### Data provided
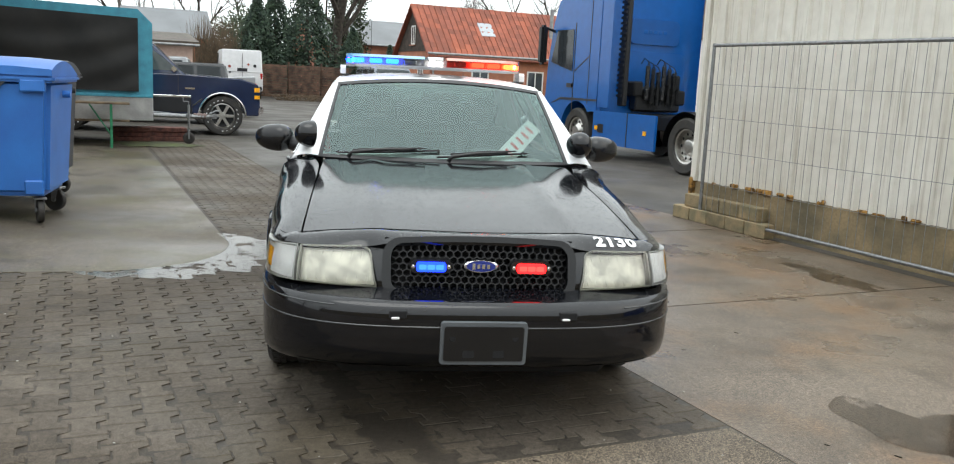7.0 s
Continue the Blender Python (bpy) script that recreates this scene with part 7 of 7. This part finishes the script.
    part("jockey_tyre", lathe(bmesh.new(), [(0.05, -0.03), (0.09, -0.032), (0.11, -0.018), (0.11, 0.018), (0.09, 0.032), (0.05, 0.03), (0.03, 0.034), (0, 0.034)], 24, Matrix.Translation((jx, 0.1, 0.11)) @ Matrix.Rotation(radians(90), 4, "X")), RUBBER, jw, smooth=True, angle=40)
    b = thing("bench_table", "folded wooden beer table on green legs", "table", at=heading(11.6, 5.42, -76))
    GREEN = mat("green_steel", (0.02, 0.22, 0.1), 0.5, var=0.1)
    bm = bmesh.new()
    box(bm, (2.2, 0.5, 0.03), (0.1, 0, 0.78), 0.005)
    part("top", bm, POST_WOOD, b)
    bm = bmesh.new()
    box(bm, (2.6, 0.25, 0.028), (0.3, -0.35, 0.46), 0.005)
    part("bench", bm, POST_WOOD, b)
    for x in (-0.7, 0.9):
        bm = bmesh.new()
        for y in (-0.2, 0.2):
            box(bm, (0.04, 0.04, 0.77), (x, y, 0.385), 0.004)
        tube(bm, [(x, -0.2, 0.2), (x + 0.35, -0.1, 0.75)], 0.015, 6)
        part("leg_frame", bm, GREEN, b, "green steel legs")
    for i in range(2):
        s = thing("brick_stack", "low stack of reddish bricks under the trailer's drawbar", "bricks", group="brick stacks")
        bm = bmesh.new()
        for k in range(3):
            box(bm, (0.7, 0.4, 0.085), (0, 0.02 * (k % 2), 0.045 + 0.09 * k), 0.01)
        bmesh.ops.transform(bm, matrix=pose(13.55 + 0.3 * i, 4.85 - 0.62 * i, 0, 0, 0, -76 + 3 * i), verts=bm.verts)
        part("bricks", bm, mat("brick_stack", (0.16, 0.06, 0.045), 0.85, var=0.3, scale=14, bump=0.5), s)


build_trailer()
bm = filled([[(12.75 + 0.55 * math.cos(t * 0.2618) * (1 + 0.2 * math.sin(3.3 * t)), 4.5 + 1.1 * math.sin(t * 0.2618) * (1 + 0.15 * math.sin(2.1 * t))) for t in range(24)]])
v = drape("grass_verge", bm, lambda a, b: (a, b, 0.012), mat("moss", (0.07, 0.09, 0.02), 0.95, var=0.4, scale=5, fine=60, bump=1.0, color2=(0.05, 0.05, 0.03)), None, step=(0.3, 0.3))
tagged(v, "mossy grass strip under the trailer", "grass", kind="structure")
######
*Request*.
Quote, exactly and only, the lines from the first line of the data above through the line containing "scale=14, bump=0.5), s)". The pictures do not belong in it.

*Task output*.
7.0 s
Continue the Blender Python (bpy) script that recreates this scene with part 7 of 7. This part finishes the script.
    part("jockey_tyre", lathe(bmesh.new(), [(0.05, -0.03), (0.09, -0.032), (0.11, -0.018), (0.11, 0.018), (0.09, 0.032), (0.05, 0.03), (0.03, 0.034), (0, 0.034)], 24, Matrix.Translation((jx, 0.1, 0.11)) @ Matrix.Rotation(radians(90), 4, "X")), RUBBER, jw, smooth=True, angle=40)
    b = thing("bench_table", "folded wooden beer table on green legs", "table", at=heading(11.6, 5.42, -76))
    GREEN = mat("green_steel", (0.02, 0.22, 0.1), 0.5, var=0.1)
    bm = bmesh.new()
    box(bm, (2.2, 0.5, 0.03), (0.1, 0, 0.78), 0.005)
    part("top", bm, POST_WOOD, b)
    bm = bmesh.new()
    box(bm, (2.6, 0.25, 0.028), (0.3, -0.35, 0.46), 0.005)
    part("bench", bm, POST_WOOD, b)
    for x in (-0.7, 0.9):
        bm = bmesh.new()
        for y in (-0.2, 0.2):
            box(bm, (0.04, 0.04, 0.77), (x, y, 0.385), 0.004)
        tube(bm, [(x, -0.2, 0.2), (x + 0.35, -0.1, 0.75)], 0.015, 6)
        part("leg_frame", bm, GREEN, b, "green steel legs")
    for i in range(2):
        s = thing("brick_stack", "low stack of reddish bricks under the trailer's drawbar", "bricks", group="brick stacks")
        bm = bmesh.new()
        for k in range(3):
            box(bm, (0.7, 0.4, 0.085), (0, 0.02 * (k % 2), 0.045 + 0.09 * k), 0.01)
        bmesh.ops.transform(bm, matrix=pose(13.55 + 0.3 * i, 4.85 - 0.62 * i, 0, 0, 0, -76 + 3 * i), verts=bm.verts)
        part("bricks", bm, mat("brick_stack", (0.16, 0.06, 0.045), 0.85, var=0.3, scale=14, bump=0.5), s)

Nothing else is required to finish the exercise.